Wednesday, March 18, 2015

Review: The Writing Dead by Thomas Fahy

The Writing Dead: Talking Terror with TV's Top Horror Writers was published March 3, 2015 by University Press of Mississippi. The book is divided up into 4 main parts with an introduction to the book and acknowledgements.

“I just write about what scares me. When I was a kid, my mother used to say, ‘Think of the worst thing that you can, and if you say it out loud then it won’t come true.’ And that’s probably been the basis of my career.” -Stephen King

Each section of the book has interviews with writers related to that topic. There are quite a variety of writers interviewed including those who write or wrote for Hannibal, Dexter, Bates Motel, True Blood, Buffy the Vampire Slayer, Supernatural, Grimm, Angel, The Walking Dead, Hemlock Grove, Being Human, American Horror Story, X-Files, and Millenium. Each part of the book that focuses on a particular writer or series type, starts with a brief synopsis of why they were included and then goes into a transcript of an interview by Thomas Fahy with the author.
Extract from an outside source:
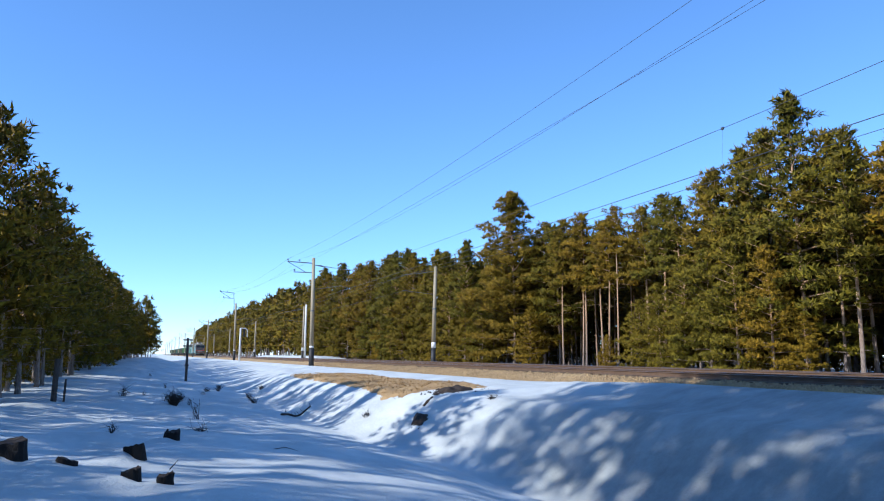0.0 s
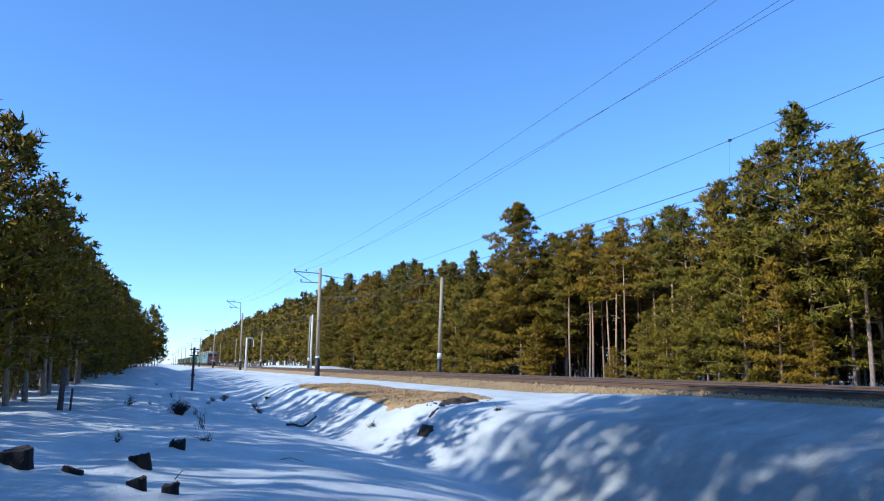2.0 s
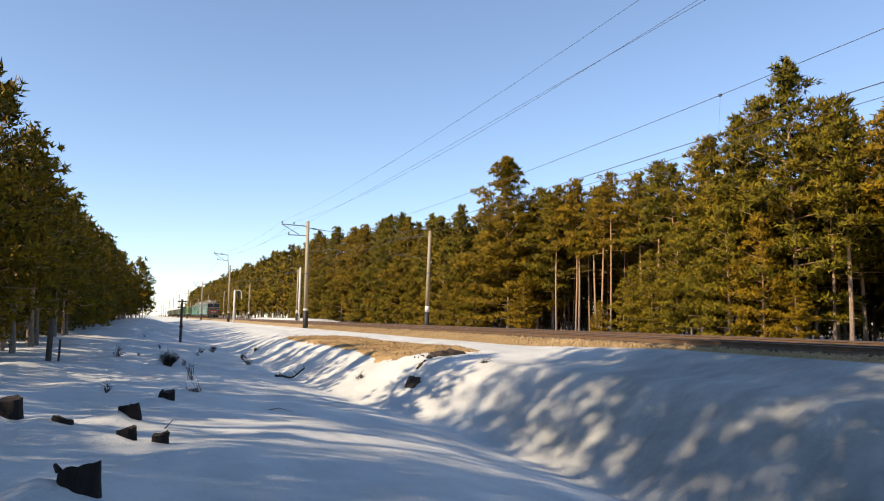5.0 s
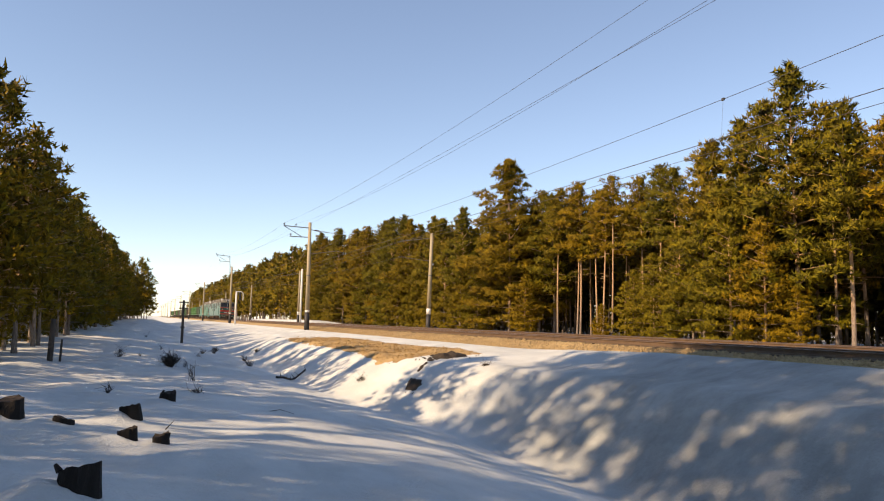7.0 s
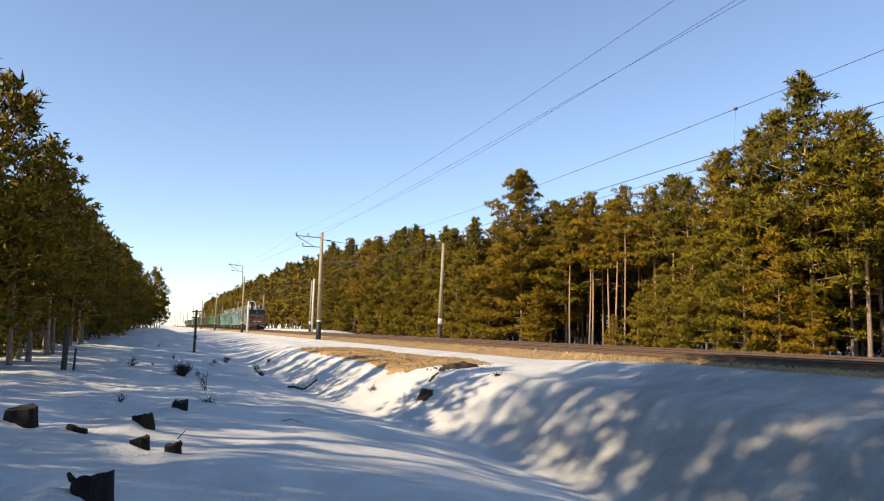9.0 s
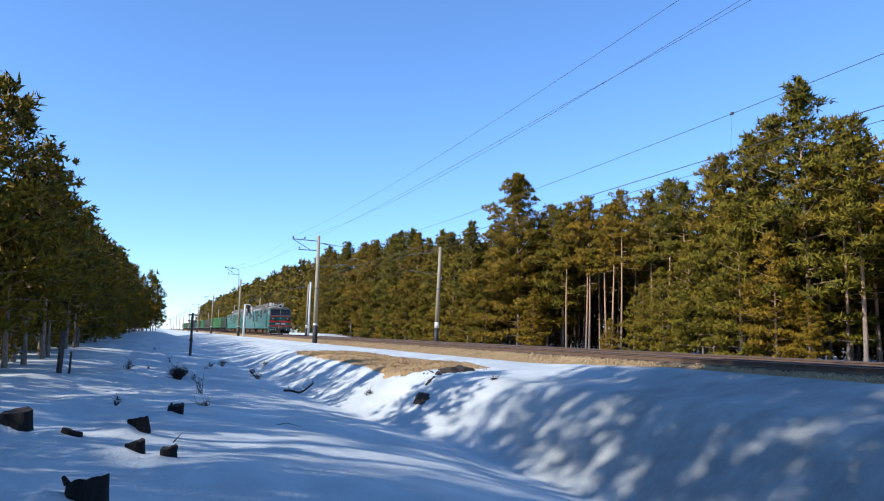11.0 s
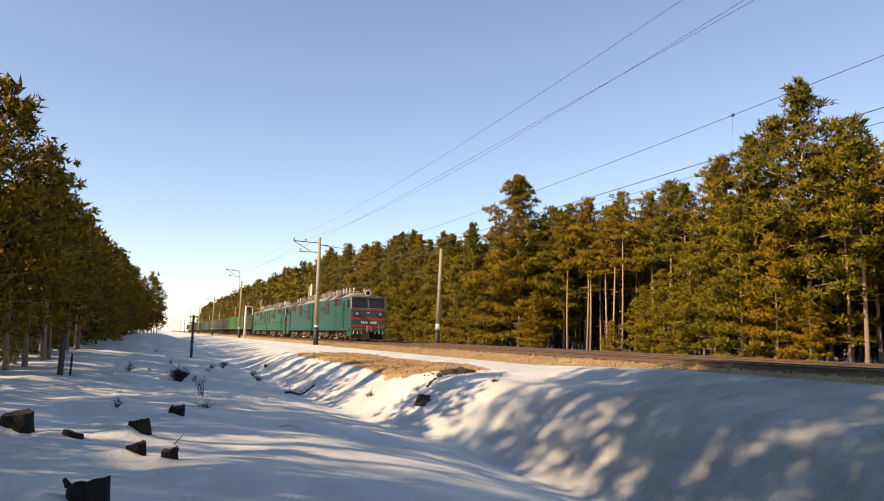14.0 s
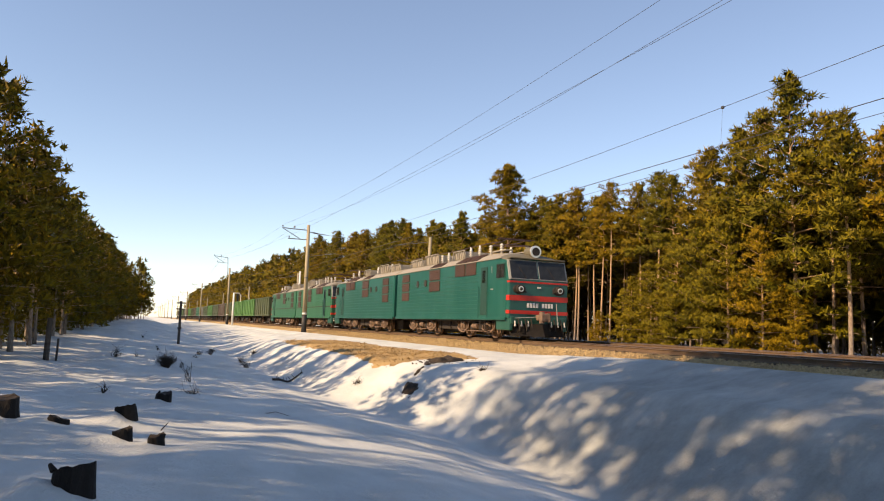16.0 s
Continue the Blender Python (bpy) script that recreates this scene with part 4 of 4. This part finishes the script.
    for c in (4.1, 11.6):
        bg = B()
        for sx in (-1, 1):
            x = sx * 1.12
            box(bg, x - 0.07, x + 0.07, c - 2.3, c + 2.3, 0.66, 0.88, 0.03)
            box(bg, x - 0.09, x + 0.09, c - 0.75, c + 0.75, 0.40, 0.66, 0.03)
        bo = part("bogie", bg, UNDER, s_, "black bogie frame")
        for dy in (-1.5, 1.5):
            part("traction_motor", box(B(), -0.62, 0.62, c + dy * 0.62 - 0.5, c + dy * 0.62 + 0.5, 0.22, 0.86, 0.08), UNDER, s_)
        for sx in (-1, 1):
            for dy in (-1.5, 1.5):
                bx = B()
                box(bx, sx * 1.16 - 0.14, sx * 1.16 + 0.14, c + dy - 0.22, c + dy + 0.22, 0.40, 0.82, 0.07)
                box(bx, sx * 1.2 - 0.05, sx * 1.2 + 0.05, c + dy - 0.62, c + dy + 0.62, 0.34, 0.42, 0.03)
                rod(bx, (sx * 1.28, c + dy, 0.62), (sx * 1.36, c + dy, 0.62), 0.15, 0.12, 12)
                part("axle_box", bx, BOGIE, bo)
                sp = B()
                for k in (-0.44, 0.44):
                    for j in range(6):
                        z = 0.42 + j * 0.055
                        rod(sp, (sx * 1.2, c + dy + k, z), (sx * 1.2, c + dy + k, z + 0.032), 0.075, seg=10)
                part("spring", sp, BOGIE, bo)
                lf = B()      # leaf spring bowed under the axle box
                for j in range(8):
                    q0, q1 = -1 + j / 4, -1 + (j + 1) / 4
                    rod(lf, (sx * 1.27, c + dy + 0.66 * q0, 0.26 + 0.20 * q0 * q0), (sx * 1.27, c + dy + 0.66 * q1, 0.26 + 0.20 * q1 * q1), 0.042, seg=6)
                part("leaf_spring", lf, BOGIE, bo)
                for k in (-0.66, 0.66):
                    part("spring_hanger", rod(B(), (sx * 1.27, c + dy + k, 0.44), (sx * 1.22, c + dy + k * 0.94, 0.80), 0.03, seg=6), BOGIE, bo)
        for dy in (-1.5, 1.5):
            build_wheelset(s_, c + dy)
        for sx in (-1, 1):
            part("brake_cylinder", rod(B(), (sx * 1.22, c - 0.32, 0.58), (sx * 1.22, c + 0.3, 0.58), 0.15, 0.13, 12), BOGIE, s_)
            part("brake_rod", rod(B(), (sx * 1.26, c - 0.85, 0.33), (sx * 1.26, c + 0.85, 0.33), 0.025, seg=6), BOGIE, s_)
        for dy in (-2.45, -0.55, 0.55, 2.45):
            for sx in (-1, 1):
                part("sand_pipe", rod(B(), (sx * 1.2, c + dy, 0.85), (sx * 0.95, c + dy * 0.97, 0.16), 0.028, seg=6), UNDER, s_)
    # roof gear
    wk = B()
    for sx in (-1, 1):
        box(wk, sx * 0.62 - 0.16, sx * 0.62 + 0.16, 1.9, 3.4, 4.26, 4.31)
    part("roof_walkway", wk, ROOF, s_)
    for y0, y1, h in ((6.5, 8.0, 0.32), (10.3, 12.4, 0.42), (12.9, 14.9, 0.3)):
        hb = B()
        box(hb, -0.85, 0.85, y0, y1, 4.15, 4.22 + h, 0.06)
        for k in range(5):
            y = y0 + 0.15 + k * (y1 - y0 - 0.3) / 4
            box(hb, -0.9, 0.9, y - 0.02, y + 0.02, 4.2, 4.26 + h)
        part("roof_housing", hb, ROOF, s_, "grey roof equipment housing")
        for sx in (-1, 1):
            fr = B()
            for y in (y0, (y0 + y1) / 2, y1):
                rod(fr, (sx * 1.0, y, 4.1), (sx * 0.9, y, 4.3 + h), 0.025, seg=5)
            rod(fr, (sx * 0.9, y0, 4.3 + h), (sx * 0.9, y1, 4.3 + h), 0.025, seg=5)
            part("roof_rail", fr, ROOF, s_)
    for x, y in ((-0.7, 2.5), (0.7, 2.5), (-0.8, 3.5), (-0.8, 4.8), (0.7, 4.2), (-0.75, 6.0), (-0.6, 8.3), (-0.6, 9.4), (0.6, 9.0), (-0.7, 10.1), (0.7, 12.6), (-0.7, 15.1)):
        ins = B()
        hh = 0.38 if int(y * 10) % 2 else 0.5
        rod(ins, (x, y, 4.1), (x, y, 4.25 + hh), 0.055, seg=8)
        for k in range(3):
            rod(ins, (x, y, 4.3 + k * 0.12), (x, y, 4.36 + k * 0.12), 0.11, 0.07, 9)
        part("roof_insulator", ins, WHITEPORC, s_, "pale ribbed porcelain insulator", smooth=True)
    bus = B()
    for p, q in zip(((-0.7, 2.5), (-0.8, 3.5), (-0.8, 4.8), (-0.75, 6.0), (-0.6, 8.3), (-0.6, 9.4), (-0.7, 10.1)), ((-0.8, 3.5), (-0.8, 4.8), (-0.75, 6.0), (-0.6, 8.3), (-0.6, 9.4), (-0.7, 10.1), (-0.7, 15.1))):
        rod(bus, (*p, 4.74), (*q, 4.74), 0.022, seg=5)
    part("busbar", bus, LOUVRE, s_)
    # folded pantograph above the cab end
    pg = part("pantograph", rod(B(), (-0.62, 2.0, 4.55), (0.62, 2.0, 4.55), 0.03, seg=6), LOUVRE, s_, "folded rust brown pantograph")
    for sx in (-1, 1):
        part("lower_arm", rod(B(), (sx * 0.62, 2.0, 4.55), (sx * 0.35, 4.3, 4.72), 0.025, seg=6), LOUVRE, pg)
        part("upper_arm", rod(B(), (sx * 0.35, 4.3, 4.72), (sx * 0.5, 2.3, 4.84), 0.02, seg=6), LOUVRE, pg)
    part("knee_bar", rod(B(), (-0.35, 4.3, 4.72), (0.35, 4.3, 4.72), 0.02, seg=6), LOUVRE, pg)
    for y in (2.2, 2.55):
        part("collector_bar", rod(B(), (-0.95, y, 4.86), (0.95, y, 4.86), 0.028, seg=6), LOUVRE, pg)
    # gangway bellows at the inner end
    part("gangway", box(B(), -0.55, 0.55, BODY - 0.02, BODY + 0.32, 1.1, 3.3, 0.06), UNDER, s_, "black gangway bellows")
    return s_


def build_gondola(main, label):
    """Open-top freight wagon: front end at y = 0."""
    w = thing("freight_wagon", label, "freight wagon", "open freight wagons")
    L, hw, z0, z1 = 12.8, 1.52, 1.22, 3.48
    for sx in (-1, 1):
        b = B()
        box(b, sx * hw - 0.03, sx * hw + 0.03, 0, L, z0, z1)
        part("side_wall", b, main, w)
        part("top_rail", box(B(), sx * hw - 0.07, sx * hw + 0.08, 0, L, z1 - 0.05, z1 + 0.09, 0.02), main, w)
        part("side_sill", box(B(), sx * hw - 0.07, sx * hw + 0.09, 0, L, z0 - 0.14, z0 + 0.05, 0.02), main, w)
        rb = box(B(), -0.05, 0.05, -0.09, 0.09, z0, z1, 0.02)
        me = bpy.data.meshes.new("post")
        rb.to_mesh(me)
        rb.free()
        me.materials.append(main)
        for k in range(8):
            shared("post", me, w, pose(sx * (hw + 0.07), 0.1 + k * (L - 0.2) / 7, 0))
        for k in range(7):
            y = 0.1 + (k + 0.5) * (L - 0.2) / 7
            part("panel", box(B(), sx * hw - 0.045, sx * hw + 0.045, y - 0.65, y + 0.65, z0 + 0.28, z1 - 0.3, 0.03), main, w)
    for y in (0.02, L - 0.02):
        e = box(B(), -hw, hw, y - 0.03, y + 0.03, z0, z1)
        for z in (1.6, 2.2, 2.8, 3.4):
            box(e, -hw, hw, y - 0.08, y + 0.08, z, z + 0.12, 0.02)
        part("end_wall", e, main, w)
        cp = B()
        s2 = -1 if y < 1 else 1
        box(cp, -0.15, 0.15, min(y, y + s2 * 0.55), max(y, y + s2 * 0.55), 0.9, 1.16, 0.04)
        part("coupler", cp, BOGIE, w)
    part("floor", box(B(), -hw, hw, 0, L, z0 - 0.1, z0 + 0.04), UNDER, w)
    part("centre_sill", box(B(), -0.3, 0.3, 0, L, 0.85, z0 - 0.08), UNDER, w)
    # brake gear as one dark block, stretched to fill the gap with darkness
    part("brake_gear", box(B(), -0.5, 0.5, 0.5, L - 0.5, 0.2, 0.9, 0.05), UNDER, w)
    for c in (2.1, L - 2.1):
        part("bolster", box(B(), -0.85, 0.85, c - 1.0, c + 1.0, 0.25, 0.85, 0.05), UNDER, w)
        for sx in (-1, 1):
            bg = B()
            box(bg, sx * 1.05 - 0.07, sx * 1.05 + 0.07, c - 1.25, c + 1.25, 0.55, 0.75, 0.03)
            box(bg, sx * 1.05 - 0.1, sx * 1.05 + 0.1, c - 0.45, c + 0.45, 0.28, 0.56, 0.03)
            for dy in (-0.92, 0.92):
                box(bg, sx * 1.1 - 0.1, sx * 1.1 + 0.1, c + dy - 0.17, c + dy + 0.17, 0.32, 0.64, 0.04)
            part("bogie_side", bg, UNDER, w)
        for dy in (-0.92, 0.92):
            build_wheelset(w, c + dy, 0.475, moving=False)
    return w


def build_train():
    """Returns (thing, offset behind the leading cab face, turned end for end)."""
    cars = []
    pitch = 16.3
    lab = ["teal green electric locomotive half with red belts leading the train", "teal green trailing half of the leading electric locomotive",
           "teal green second electric locomotive half behind the first", "faded teal trailing half of the second locomotive"]
    first = build_section(lab[0])
    cars.append((first, 0.0, False))
    for k in range(1, 4):
        c = copy_thing(first, pose(0, 0, 0))
        c["label"] = lab[k]
        for o, src in zip(sorted((x for x in c.children if x.name.startswith("wheelset")), key=lambda q: q.matrix_basis.translation.y), list(WHEELS[:4])):
            WHEELS.append((o, src[1], src[2]))
        if k >= 2:
            # the second locomotive wears a yellower green and a thin red line
            for o in c.children:
                if o.name.split(".")[0] in ("body", "side_ribs", "sill"):
                    o.data = o.data.copy()
                    o.data.materials[0] = TEAL2
            for sx in (-1, 1):
                part("side_line", box(B(), sx * (HALF + 0.004) - 0.01, sx * (HALF + 0.004) + 0.01, 0.4, BODY - 0.2, 1.88, 1.945), LOUVRE, c, "thin red side line")
        off = k * pitch + (0.8 if k >= 2 else 0)
        cars.append((c, off + (BODY if k % 2 else 0), k % 2 == 1))
    hues = {"olive": ((0.055, 0.075, 0.035), (0.10, 0.07, 0.045)), "green": ((0.06, 0.17, 0.045), (0.10, 0.10, 0.05)),
            "rust": ((0.085, 0.06, 0.042), (0.06, 0.05, 0.035)), "grey": ((0.12, 0.12, 0.10), (0.10, 0.07, 0.05)), "teal": ((0.03, 0.12, 0.075), (0.08, 0.07, 0.05))}
    text = {"olive": "dull olive open freight wagon with ribbed sides", "green": "bright green open freight wagon with ribbed sides", "rust": "rust brown open freight wagon with ribbed sides",
            "grey": "weathered grey open freight wagon with ribbed sides", "teal": "faded blue green open freight wagon, ribbed"}
    protos = {}
    off = 4 * pitch + 1.6 + 0.3
    for hue in ("olive", "green", "green", "olive", "rust", "olive", "green", "olive", "grey", "teal", "rust", "olive", "green", "rust", "grey", "olive", "green", "teal", "rust", "olive"):
        if hue not in protos:
            col, wear = hues[hue]
            protos[hue] = w = build_gondola(paint(hue + " wagon paint", col, wear, 0.6, amount=0.8, tint=0.15), text[hue])
        else:
            w = copy_thing(protos[hue], pose(0, 0, 0))
        cars.append((w, off, False))
        off += 13.92
    return cars


build_ground()
build_track()
build_forest()
build_overhead()
build_small_structures()
build_clutter()
TRAIN = build_train()


# ---- what moves ----
SPEED, ARRIVE = 15.37, 29.2       # metres a second; where the leading face stands at 16 s


def motions():
    times = [0, 0.1] + [0.5 * k for k in range(1, 32)] + [15.9, 16]
    for ob, off, turned in TRAIN:
        walk(ob, [(t, pose(TRACKS[0], ARRIVE + SPEED * (16 - t) + off, 0, 0, 0, 180 if turned else 0)) for t in times])
    turned_of = {ob.name: turned for ob, _, turned in TRAIN}
    for w, y, r in WHEELS:
        way = -1 if turned_of.get(w.parent.name) else 1
        rows = []
        for k in range(321):
            t = k / 20
            rows.append((t, pose(0, y, r, way * math.degrees(SPEED * t / r) % 360, 0, 0)))
        walk(w, rows)


motions()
What I found interesting about the book is somewhat the usual things that one would take away from such a book, how the writer’s come up with their ideas and write. I enjoyed reading about all of the authors and found it interesting to see some of the other things in their career that they wrote before they came to horror and how it affected what they wrote.

I ended up giving this book 4 stars. I would recommend it to others as a good read or as a gift for someone who enjoys learning more about the behind the scenes writing of their favorite horror programs and movies. It’s interesting to see the connections between a movie that has become a series or a series of books that becomes a tv series. It’s also interesting to see how a particular writer’s previous projects affected what they in turn wrote for the horror programs.

Disclaimer: I received a copy of this book in exchange for my honest opinion. Any quotes appearing in the text come from an advance reading copy and may appear differently in the final copy.


  1. I don't know if that's actually a scene from that movie (the name escapes me) where the little girl is found staring at the TV in the middle of the night and say, "They're here. The TV people." Creeps me out. LOL

    This might be interesting to take a look at. I like many of the shows listed and love the quote by Mr. King himself. I always got the feel from his earlier books that he wrote about what scared him. You know, what was in the closet or under the bed. ;-)

    1. Re/Mr.King: It's probably easier to write something scary if it makes the hair on the back of you neck stand up just thinking about it. Was just thinking that sometimes as we get older, what exactly scares us evolves. Some of it does stay the same, but other new things like losing family members or dealing with a crowd caught up in an already dangerous situation where someone has polarized it as a religious nut to control the group. (The Mist by Stephen King.)

      The book is also interesting because it will tell multiple shows that the authors worked on; and they are not all horror.

  2. Oh I need to get my hands on this one. :)

    1. It's pretty cool. I enjoyed the way it told about how the author's previous experiences influenced what they wrote for the programs.